The problem> Every line in the data below from the one containing "# ---- helpers" down to the one containing "pose from metres", both included, must be retyped exactly; no other line is to appear.

## begin Data provided

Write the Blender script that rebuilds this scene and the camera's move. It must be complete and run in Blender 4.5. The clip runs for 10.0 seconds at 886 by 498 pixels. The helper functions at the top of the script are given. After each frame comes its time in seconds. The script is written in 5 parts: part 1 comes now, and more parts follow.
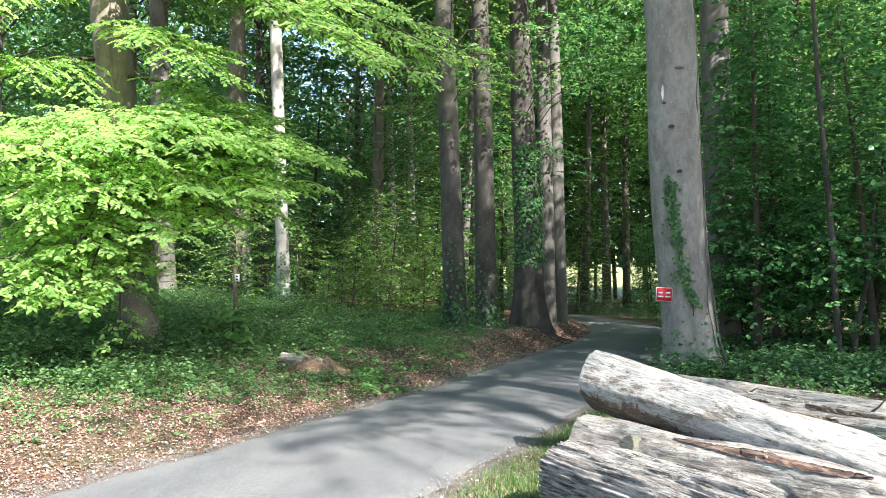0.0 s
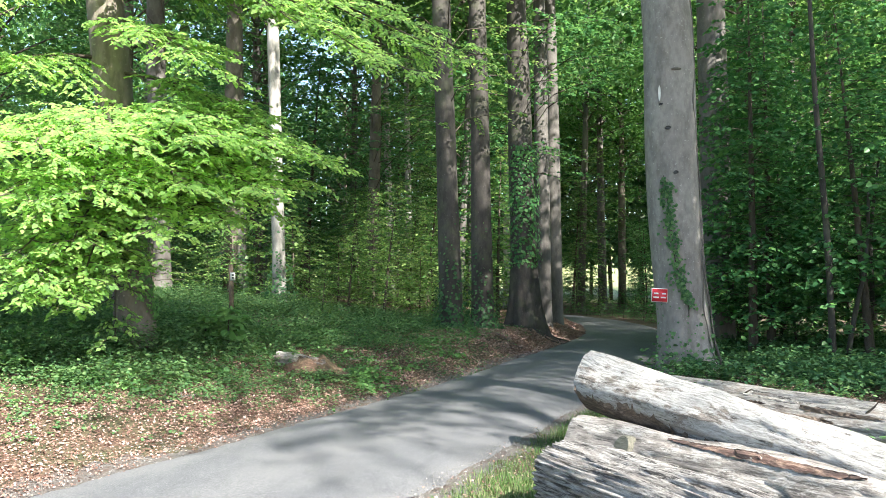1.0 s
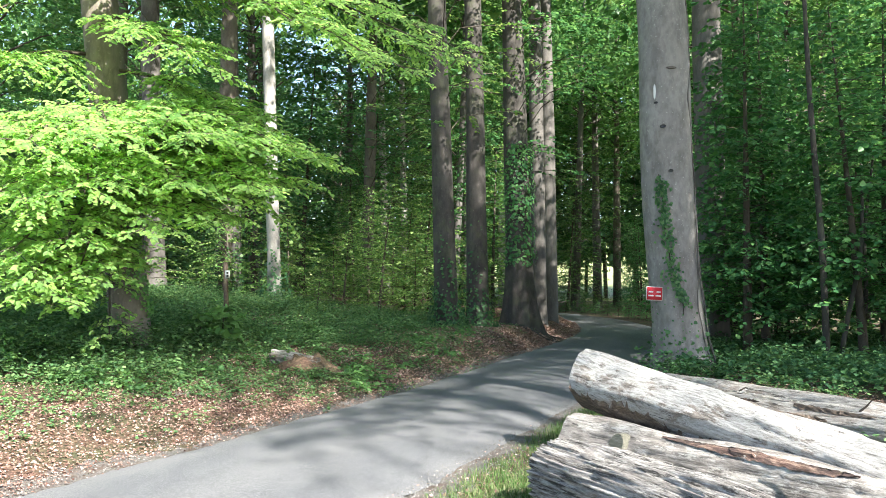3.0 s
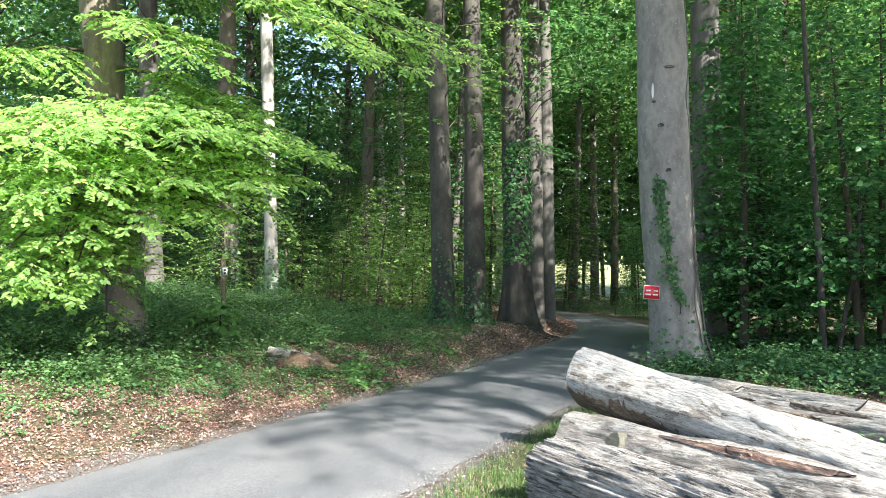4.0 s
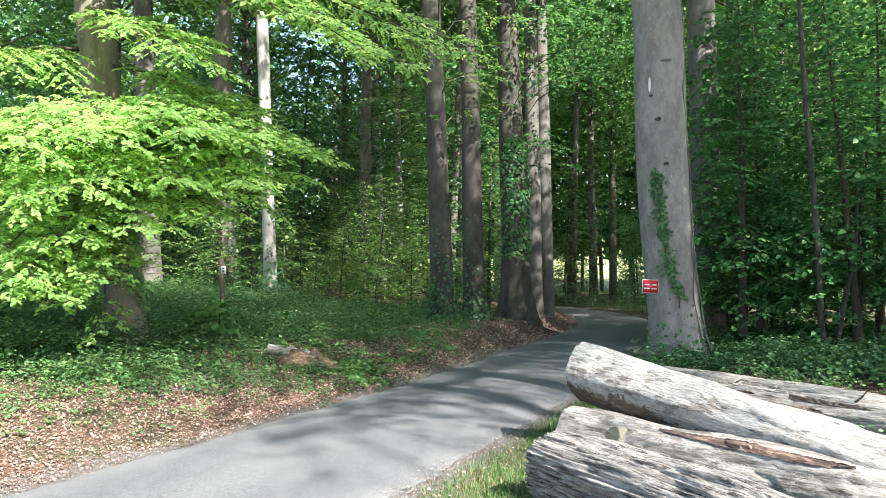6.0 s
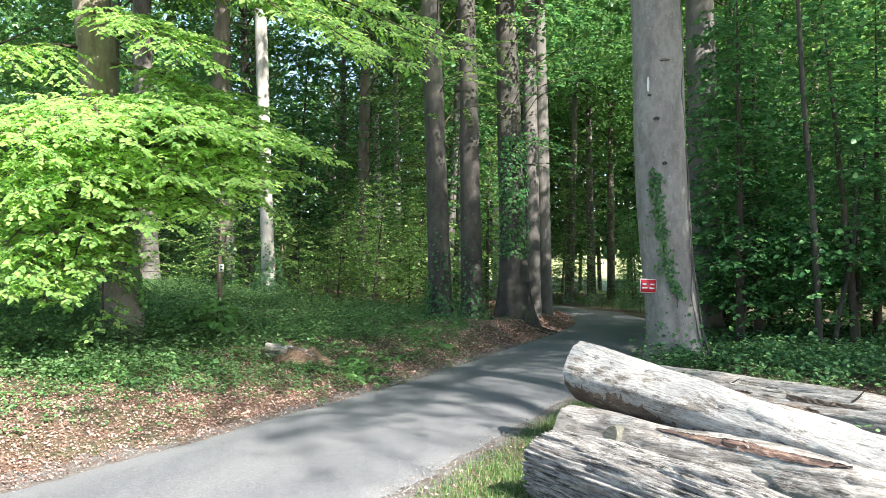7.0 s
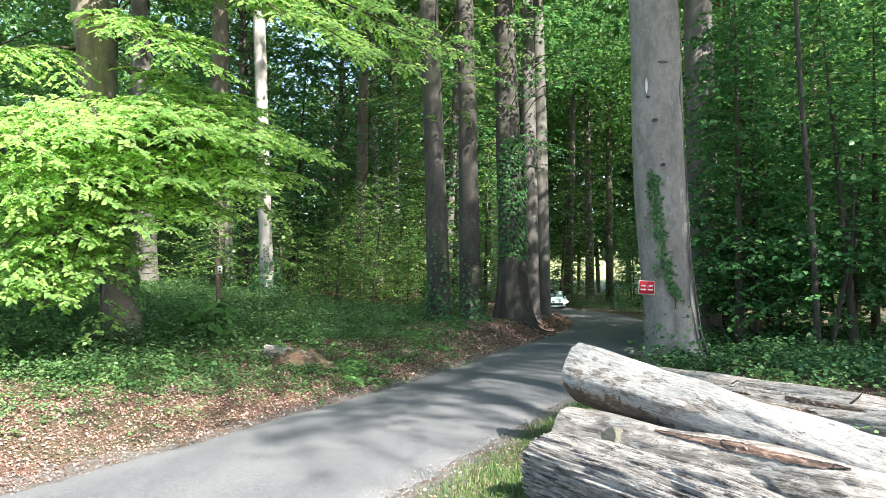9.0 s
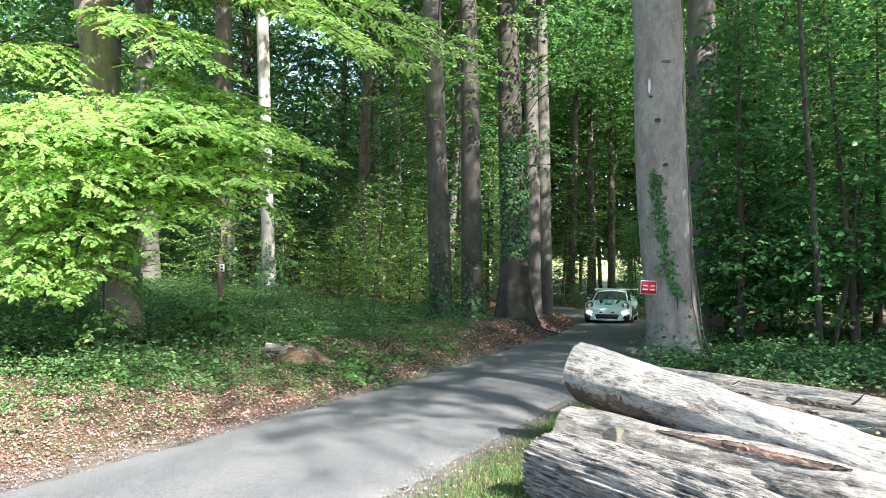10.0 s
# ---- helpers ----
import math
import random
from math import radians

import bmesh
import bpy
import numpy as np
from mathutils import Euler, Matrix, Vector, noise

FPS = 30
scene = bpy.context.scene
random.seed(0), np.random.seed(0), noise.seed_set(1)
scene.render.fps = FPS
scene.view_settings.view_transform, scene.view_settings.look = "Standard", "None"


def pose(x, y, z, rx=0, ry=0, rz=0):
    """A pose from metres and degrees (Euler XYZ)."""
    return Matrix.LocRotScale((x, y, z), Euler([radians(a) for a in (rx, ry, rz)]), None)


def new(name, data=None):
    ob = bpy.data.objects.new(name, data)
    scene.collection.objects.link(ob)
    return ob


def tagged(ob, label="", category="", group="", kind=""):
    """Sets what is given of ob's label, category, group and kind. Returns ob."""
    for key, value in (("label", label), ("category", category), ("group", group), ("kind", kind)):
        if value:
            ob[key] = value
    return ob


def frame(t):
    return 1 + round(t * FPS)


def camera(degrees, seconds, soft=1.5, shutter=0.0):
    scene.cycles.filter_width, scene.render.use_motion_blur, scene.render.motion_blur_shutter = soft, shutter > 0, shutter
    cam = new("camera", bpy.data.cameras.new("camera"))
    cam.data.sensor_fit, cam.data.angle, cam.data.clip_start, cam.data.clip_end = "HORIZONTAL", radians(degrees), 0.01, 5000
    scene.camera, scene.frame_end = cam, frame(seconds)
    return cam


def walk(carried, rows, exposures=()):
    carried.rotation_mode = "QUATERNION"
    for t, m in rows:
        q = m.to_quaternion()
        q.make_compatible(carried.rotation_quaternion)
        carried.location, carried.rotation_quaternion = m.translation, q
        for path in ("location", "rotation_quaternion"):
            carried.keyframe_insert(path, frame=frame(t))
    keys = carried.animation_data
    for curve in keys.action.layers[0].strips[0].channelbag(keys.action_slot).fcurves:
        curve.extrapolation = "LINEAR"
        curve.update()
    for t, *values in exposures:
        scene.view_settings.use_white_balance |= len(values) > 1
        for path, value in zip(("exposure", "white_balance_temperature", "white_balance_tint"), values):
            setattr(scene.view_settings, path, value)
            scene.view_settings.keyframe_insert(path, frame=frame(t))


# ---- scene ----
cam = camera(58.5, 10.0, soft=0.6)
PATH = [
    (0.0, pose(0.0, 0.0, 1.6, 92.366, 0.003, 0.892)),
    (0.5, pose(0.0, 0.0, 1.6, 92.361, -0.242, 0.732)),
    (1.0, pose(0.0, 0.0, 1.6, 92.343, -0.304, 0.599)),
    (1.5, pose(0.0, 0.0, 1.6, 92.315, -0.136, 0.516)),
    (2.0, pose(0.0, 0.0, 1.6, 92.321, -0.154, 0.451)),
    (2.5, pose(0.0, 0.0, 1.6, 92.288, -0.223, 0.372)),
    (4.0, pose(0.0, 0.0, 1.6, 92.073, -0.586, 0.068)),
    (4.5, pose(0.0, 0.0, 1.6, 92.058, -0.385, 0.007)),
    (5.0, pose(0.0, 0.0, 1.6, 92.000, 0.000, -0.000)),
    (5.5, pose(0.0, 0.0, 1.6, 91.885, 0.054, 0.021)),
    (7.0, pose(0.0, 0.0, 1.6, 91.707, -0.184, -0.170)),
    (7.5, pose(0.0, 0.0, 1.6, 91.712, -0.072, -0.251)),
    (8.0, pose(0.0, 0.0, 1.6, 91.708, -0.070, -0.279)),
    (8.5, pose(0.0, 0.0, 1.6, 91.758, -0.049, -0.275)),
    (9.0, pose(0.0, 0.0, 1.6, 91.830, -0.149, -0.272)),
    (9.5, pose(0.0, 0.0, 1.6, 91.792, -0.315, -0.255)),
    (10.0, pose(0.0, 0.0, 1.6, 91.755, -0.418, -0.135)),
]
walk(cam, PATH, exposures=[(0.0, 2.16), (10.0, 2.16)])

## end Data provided

Finished answer>
# ---- helpers ----
import math
import random
from math import radians

import bmesh
import bpy
import numpy as np
from mathutils import Euler, Matrix, Vector, noise

FPS = 30
scene = bpy.context.scene
random.seed(0), np.random.seed(0), noise.seed_set(1)
scene.render.fps = FPS
scene.view_settings.view_transform, scene.view_settings.look = "Standard", "None"


def pose(x, y, z, rx=0, ry=0, rz=0):
    """A pose from metres and degrees (Euler XYZ)."""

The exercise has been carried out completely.